Solo che, per quanto riguarda il consumo sostenibile, la storia praticamente finisce qui. Il consumo sostenibile oggi consiste quasi interamente in una “spinta da parte del fornitore” anziché di un “traino da domanda“. Dalla parte dei fornitori, una combinazione di obblighi normativi e di legge, la peer pressure tra le imprese e, lentamente, una cultura ambientale in via di sviluppo fanno sì che sempre più imprese prendano la questione sostenibilità sul serio.
Se si guarda sul lato consumatore invece, la storia è molto diversa. Il numero di persone che prendono seriamente la questione sostenibilità è rimasto ostinatamente basso in questi 20 anni.
Forse due o tre consumer su 100 cercano attivamente di minimizzare la propria impronta ambientale in modo coerente e trasversale. Per la maggior parte delle persone, invece, è troppo difficile, troppo ingarbugliato, troppo complicato date tutte le altre cose cui devono pensare.
E lo sanno anche i pubblicitari. Quindi – come rivela una recente ricerca di Brook Lyndhurst per il WWF – le catene come Waitrose e Marks & Spencer stanno facendo cose veramente buone, ma non presentano il quadro completo. Raccontano invece piccoli miti ambientali sul “pesce da fonti sostenibili” e sui cibi coltivati localmente.
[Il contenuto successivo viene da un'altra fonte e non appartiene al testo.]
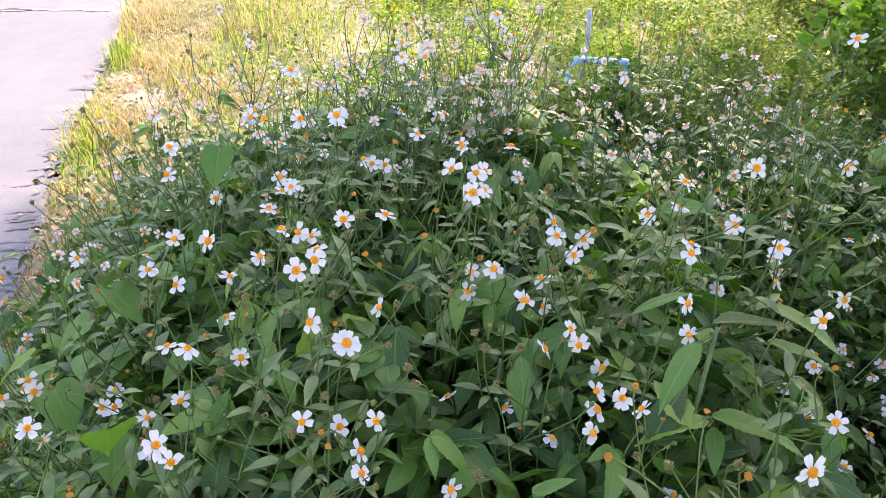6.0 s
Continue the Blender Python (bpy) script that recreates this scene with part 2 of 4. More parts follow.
class Soup:
    """Collects tubes, leaves and blades for one mesh."""
    def __init__(self):
        self.v, self.f, self.uv = [], [], []

    def tube(self, pts, radii, sides=5):
        pts = [Vector(p) for p in pts]
        first = len(self.v)
        for i, p in enumerate(pts):
            d = (pts[min(i + 1, len(pts) - 1)] - pts[max(i - 1, 0)]).normalized()
            a = d.orthogonal().normalized() if abs(d.z) > 0.95 else d.cross(Vector((0, 0, 1))).normalized()
            b = d.cross(a)
            for k in range(sides):
                w = 2 * math.pi * k / sides
                self.v.append(p + radii[i] * (math.cos(w) * a + math.sin(w) * b))
                self.uv.append((k / sides, i))
        for i in range(len(pts) - 1):
            for k in range(sides):
                q, r = first + i * sides, first + (i + 1) * sides
                self.f.append((q + k, q + (k + 1) % sides, r + (k + 1) % sides, r + k))
        self.f.append(tuple(first + k for k in range(sides))[::-1])
        self.f.append(tuple(first + (len(pts) - 1) * sides + k for k in range(sides)))

    def blade(self, m, outline, fold=0.15, droop=0.3, teeth=0.0):
        """A leaf along +y of the pose m; outline: half widths from base to tip, over the length 1."""
        first, n = len(self.v), len(outline)
        for i, w in enumerate(outline):
            s = i / (n - 1)
            z, y = -droop * s * s, s * (1 - 0.25 * droop * s)
            out = w * (1 + (teeth if i % 2 else -teeth))
            for side in (-1, 0, 1):
                self.v.append(m @ Vector((side * out, y - (0.02 if side and i % 2 else 0), z + abs(side) * fold * w)))
                self.uv.append((side * w * 2, s))
        for i in range(n - 1):
            q, r = first + 3 * i, first + 3 * i + 3
            self.f.append((q, q + 1, r + 1, r))
            self.f.append((q + 1, q + 2, r + 2, r + 1))

    def leaf(self, m, outline, fold=0.25, droop=0.3, teeth=0.05, wave=0.02, phase=0.0, twist=0.0):
        """A broad leaf along +y: halves that bulge on both sides of the midrib, a saw-toothed and wavy rim."""
        first, n = len(self.v), len(outline)
        for i, w in enumerate(outline):
            s = i / (n - 1)
            y, z = s * (1 - 0.25 * droop * s), -droop * s * s
            for u in (-1, -0.55, 0, 0.55, 1):
                rim = abs(u) == 1
                out = u * w * (1 + (teeth * (1 if i % 2 else -1) if rim else 0))
                lift = fold * w * (1.7 * abs(u) - 0.9 * u * u) + wave * u * u * math.sin(7 * s + phase + (1.4 if u > 0 else 0)) * min(1, 6 * w)
                self.v.append(m @ Vector((out, y - (0.016 if rim and i % 2 else 0), z + lift + twist * s * out)))
                self.uv.append((u * w * 2, s))
        for i in range(n - 1):
            for k in range(4):
                q = first + 5 * i + k
                self.f.append((q, q + 1, q + 6, q + 5))

    def mesh(self, name, mat):
        return mesh_of(name, self.v, self.f, mat, self.uv)


def bend(points, n):
    """A smooth run of n points from the first to the last, drawn towards those between."""
    out = []
    k = len(points) - 1
    for i in range(n):
        q = i / (n - 1)
        out.append(sum((p * (math.comb(k, j) * q ** j * (1 - q) ** (k - j)) for j, p in enumerate(points)), Vector()))
    return out


def lens_outline(n, width, belly=0.38):
    """Half widths of a lance-shaped leaf."""
    out = []
    for i in range(n):
        s = i / (n - 1)
        k = (s / belly) ** 0.75 if s < belly else max(0.0, 1 - ((s - belly) / (1 - belly)) ** 1.2)
        out.append(max(0.006, width * math.sin(k * math.pi / 2) ** 1.15) if 0 < i < n - 1 else 0.004)
    return out


def lance_outline(n, width, belly=0.3):
    """Half widths of a leaf that is broad near its foot and drawn out into a long point."""
    out = []
    for i in range(n):
        s = i / (n - 1)
        if s < belly:
            k = math.sin(0.5 * math.pi * (s / belly) ** 0.8)
        else:
            r = (s - belly) / (1 - belly)
            k = (1 - r) ** 1.05 * (1 + 0.95 * r)
        out.append(max(0.005, width * k))
    return out


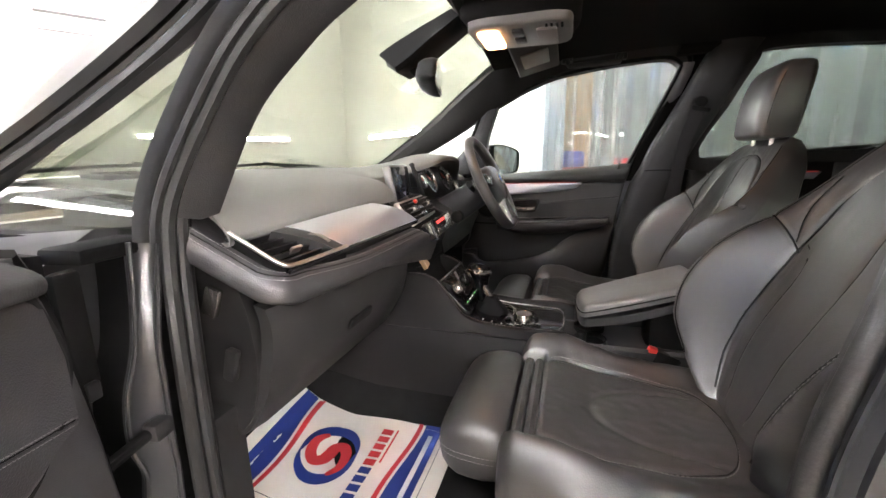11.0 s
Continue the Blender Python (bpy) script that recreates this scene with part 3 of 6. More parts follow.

I produttori stessi lavorano con miti che i consumer possano digerire e in particolare lo fanno, come abbiamo scoperto nel nostro lavoro per il Department of Environment, Food and Rural Affairs (Defra) in merito alle percezioni dei consumatori sul benessere degli animali, con polli che fanno atletica e mucche che guadagnano stipendi.
I consumatori non ci capiscono molto: quasi nessuno calcola la propria impronta ambientale, figurarsi quale auto comprare in base a tale impronta, e si preferisce non pensare alle condizioni in cui vivono gli animali che arrivano tagliati e confezionati nei supermercati. I rivenditori e i produttori sanno che se mettessero i consumatori di fronte alle vere implicazioni delle scelte sostenibili, questi scapperebbero via!
E tutto ciò è indice di qualcosa di molto preoccupante. Le imprese prosperano quando producono qualcosa che qualcuno, da qualche parte, vuole. Vuoi sentirti libero, essere un vero individuo? Abbiamo la macchina/prodotto per capelli/scarpe che fanno per te. Guarda, lo dice la pubblicità!
Vendere quello che la gente non vuole è come spingere un masso su una strada in salita: ce la puoi fare se sei forte abbastanza, o se ti frustano abbastanza, ma è un lavoro duro e non ce la potrai fare in eterno.
In ultima analisi, per avere un’economia sostenibile i consumatori la devono volere davvero. E per vendergliela, ci servono dei miti. Vuoi un futuro sostenibile? Guarda: “il tempo per rilassarti con amici e parenti!”, “una vita lunga e sana”, “un lavoro interessante”, “la possibilità di dare un vero contributo!”. Scegli questi e otterrai quello!
Ma che tipi di prodotti e di servizi sono questi? Quali sono i miti che li faranno vendere? E il mondo del “business” riuscirà a capire come fornirli e allo stesso tempo fare contenti gli azionisti?